Question: Is function \(f\left( x \right)=\left\\{ \begin{aligned} & 1+{{x}^{2}}\, if\,0\le x\le 1 \\\ ...

Question

Is function $f\left( x \right)=\left\\{ \begin{aligned} & 1+{{x}^{2}}\, if\,0\le x\le 1 \\\ & 2-x\, if\,x>1 \\\ \end{aligned} \right\\}$ is discontinuous at $x=1$

Answer 1

Solution

Here we have to find whether the function given is discontinuous at the point given. Firstly, as we know, a function is continuous only if its Left-Hand limit is equal to the Right-hand limit at the point given. So we will start by finding the both limits at the point given and check whether they are equal or not.
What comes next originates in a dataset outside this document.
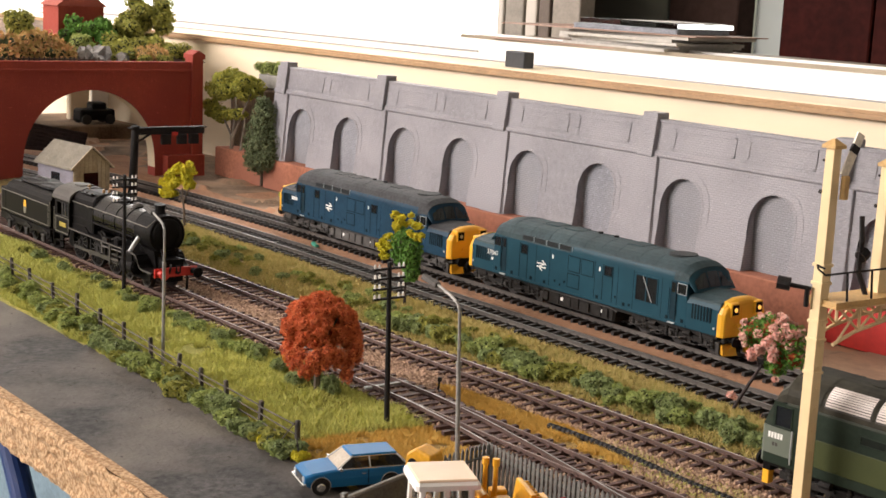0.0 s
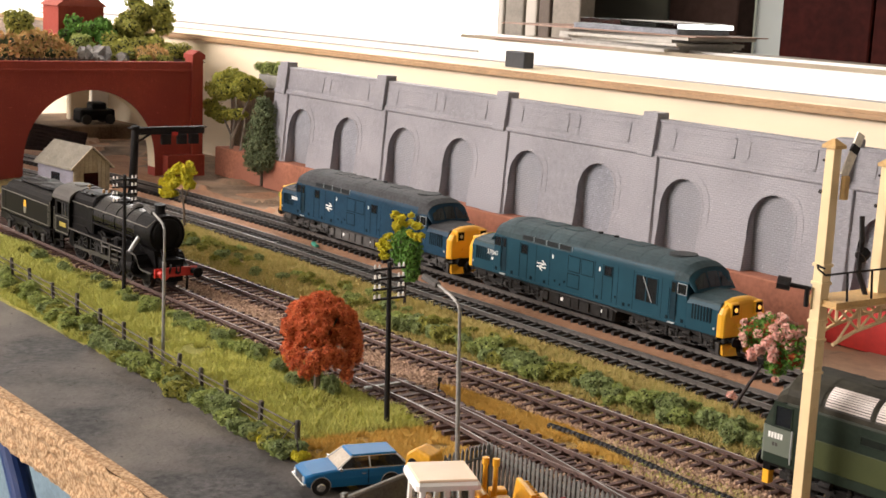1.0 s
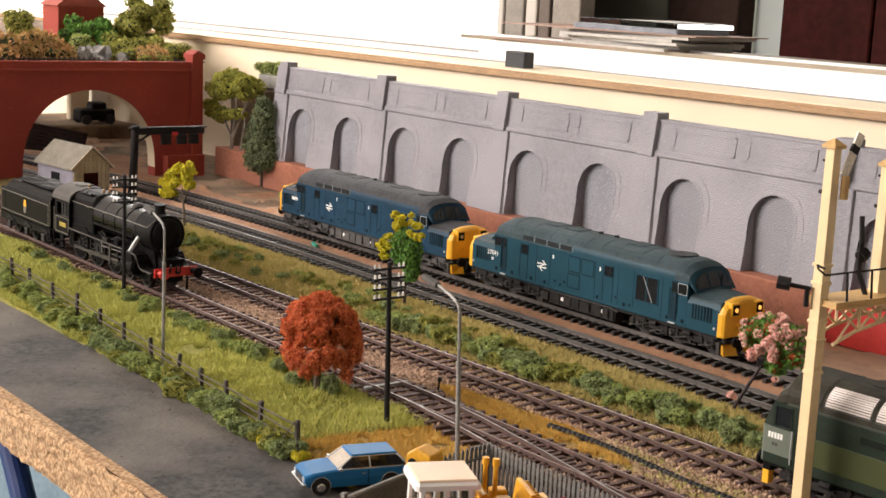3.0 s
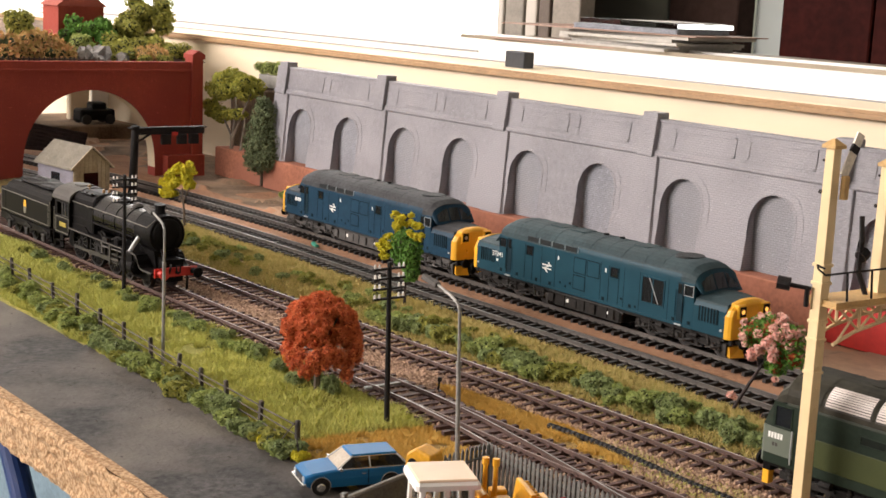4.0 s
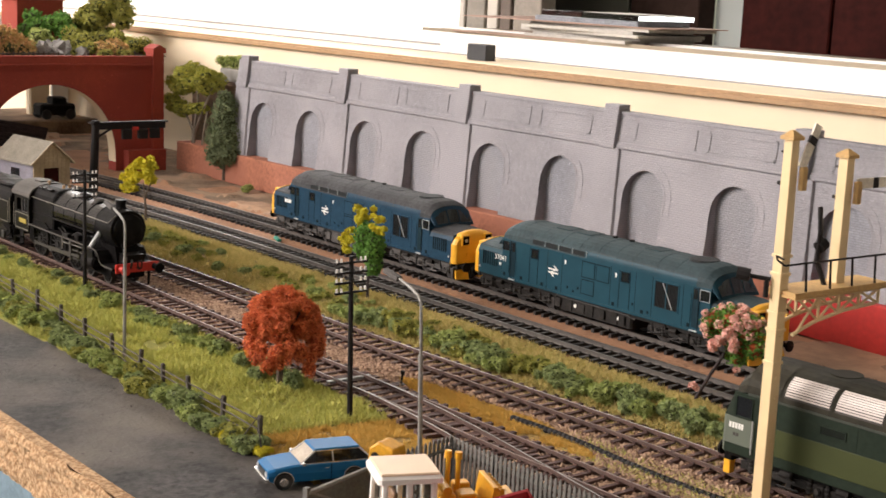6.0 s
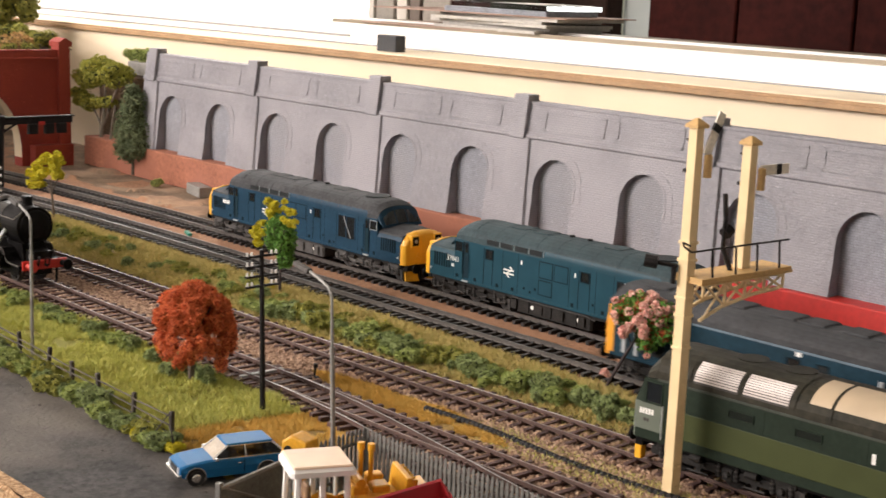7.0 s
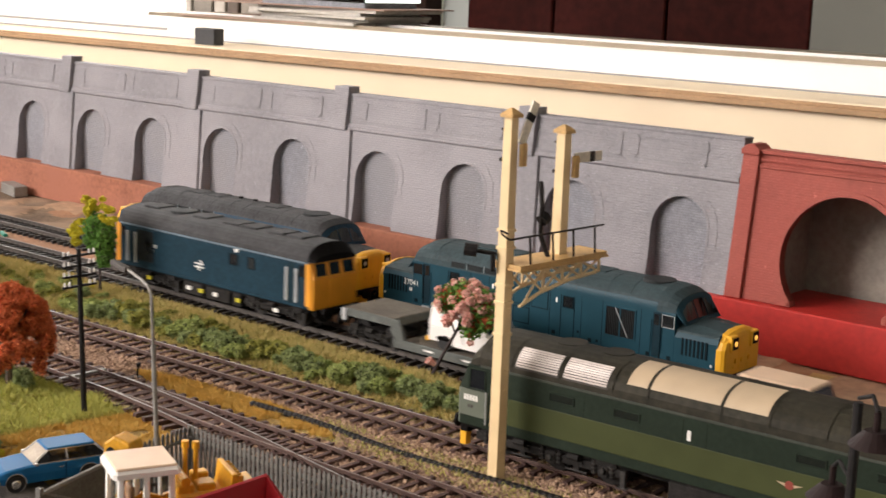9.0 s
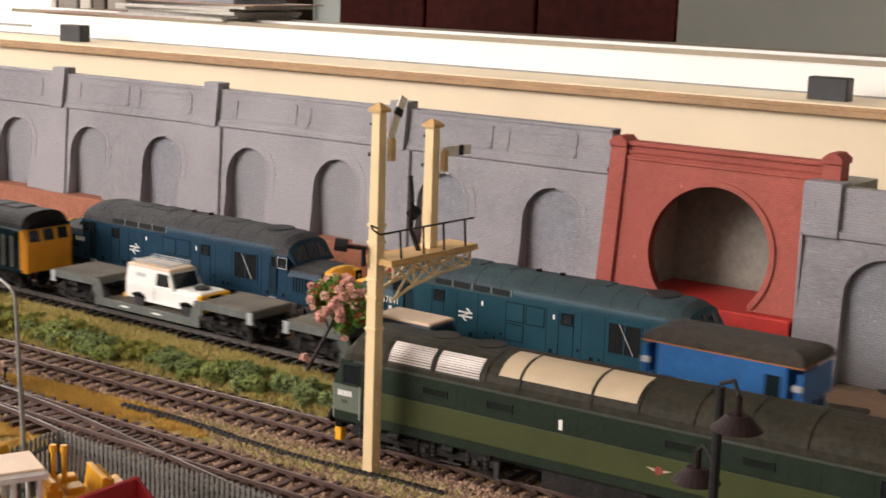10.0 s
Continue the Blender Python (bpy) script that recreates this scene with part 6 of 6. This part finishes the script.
def far_scenery():
    # raised ground behind the bridge, with rock, hedge and trees on it
    hill = MB()
    xs, ys = np.arange(-1150, -759, 26), np.arange(-260, 141, 26)
    n = len(ys)
    hill.add([(x, y, 100 + 14 * abs(fbm(x, y, 90)) + (-x - 760) * .06) for x in xs for y in ys], [(i * n + j, (i + 1) * n + j, (i + 1) * n + j + 1, i * n + j + 1) for i in range(len(xs) - 1) for j in range(n - 1)])
    struct("raised_ground", hill, EARTH, "raised brown hillside behind the bridge", "ground", smooth=True)
    r = random.Random(77)
    shared = [leaf_mesh("hedge", [(r.uniform(-12, 12), r.uniform(-12, 12), r.uniform(8, 20), r.uniform(9, 13), .9) for _ in range(5)], 1500, 1.6, s, LEAF_B if s < 3 else (LEAF_O if s < 5 else LEAF_M), BUSHCORE, 0) for s in range(6)]
    for i, (x, y, k) in enumerate(((-715, -118, 1.1), (-716, -98, 1.2), (-722, -80, 1.25), (-718, -62, 1.1), (-730, -46, .9), (-716, -132, 1.0), (-724, -150, 1))):
        ob = tagged(new("hedge", shared[i % 3]), "orange-brown autumn hedge on the bridge", "hedge", "hedges on the bridge")
        ob.matrix_basis, ob.scale = mm(x, y, 100, r.uniform(0, 360)), (k, k, k)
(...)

If they are equal, that means the function is continuous, otherwise the function is not continuous.

Complete step-by-step solution:
The function is given as below,
$f\left( x \right)=\left\\{ \begin{aligned} & 1+{{x}^{2}}\,\,,if\,0\le x\le 1 \\\ & 2-x\,\,\,,if\,x>1 \\\ \end{aligned} \right\\}$
We have to find whether it is continuous at $x=1$ or not.
For the function to be continuous, LHL should be equal to RHL.
Formula for LHL and RHL is as follows,
LHL at $x=1$ is,
$\underset{x\to {{1}^{-}}}{\mathop{\lim }}\,f\left( x \right)=\underset{h\to 0}{\mathop{\lim }}\,f\left( 1-h \right)$ …. $\left( 1 \right)$
RHL at $x=1$ is,
$\underset{x\to {{1}^{+}}}{\mathop{\lim }}\,f\left( x \right)=\underset{h\to 0}{\mathop{\lim }}\,f\left( 1+h \right)$ ….. $\left( 2 \right)$
So the function value for LHL is $f\left( x \right)=1+{{x}^{2}}$ substitute it in equation (1) as follows,
$\underset{h\to 0}{\mathop{\lim }}\,f\left( 1-h \right)=\underset{h\to 0}{\mathop{\lim }}\,\left( 1+{{\left( 1-h \right)}^{2}} \right)$
$\Rightarrow \underset{h\to 0}{\mathop{\lim }}\,f\left( 1-h \right)=\underset{h\to 0}{\mathop{\lim }}\,1+1+{{h}^{2}}-2h$
Put the limit,
$\underset{h\to 0}{\mathop{\lim }}\,f\left( 1-h \right)=1+1+0-0$
$\Rightarrow \underset{h\to 0}{\mathop{\lim }}\,f\left( 1-h \right)=2$
So we got the LHL for $2$ .
Next the function for RHL is $f\left( x \right)=2-x$ substitute it in equation (2) as follows,
$\underset{h\to 0}{\mathop{\lim }}\,f\left( 1+h \right)=\underset{h\to 0}{\mathop{\lim }}\,\left( 2-\left( 1+h \right) \right)$
$\Rightarrow \underset{h\to 0}{\mathop{\lim }}\,f\left( 1+h \right)=\underset{h\to 0}{\mathop{\lim }}\,1+h$
Put the limit,
$\underset{h\to 0}{\mathop{\lim }}\,f\left( 1+h \right)=1+0$
$\Rightarrow \underset{h\to 0}{\mathop{\lim }}\,f\left( 1+h \right)=1$
So we get the RHL as $1$
As we can see that LHL $\ne$ RHL
Hence the function is discontinuous at $x=1$

Note: A function is said to be continuous if a small change in the output can be assured by restricting a small change in the input of the function. If a function is not continuous it is known as discontinuous function. In simple words we can say that a function is continuous if we can draw its curved surface on a graph without lifting our pen even once. If the function is continuous, its LHL (Left hand limit) and RHL (Right hand limit) are always the same on the given point and the value of function exists and is equal to them.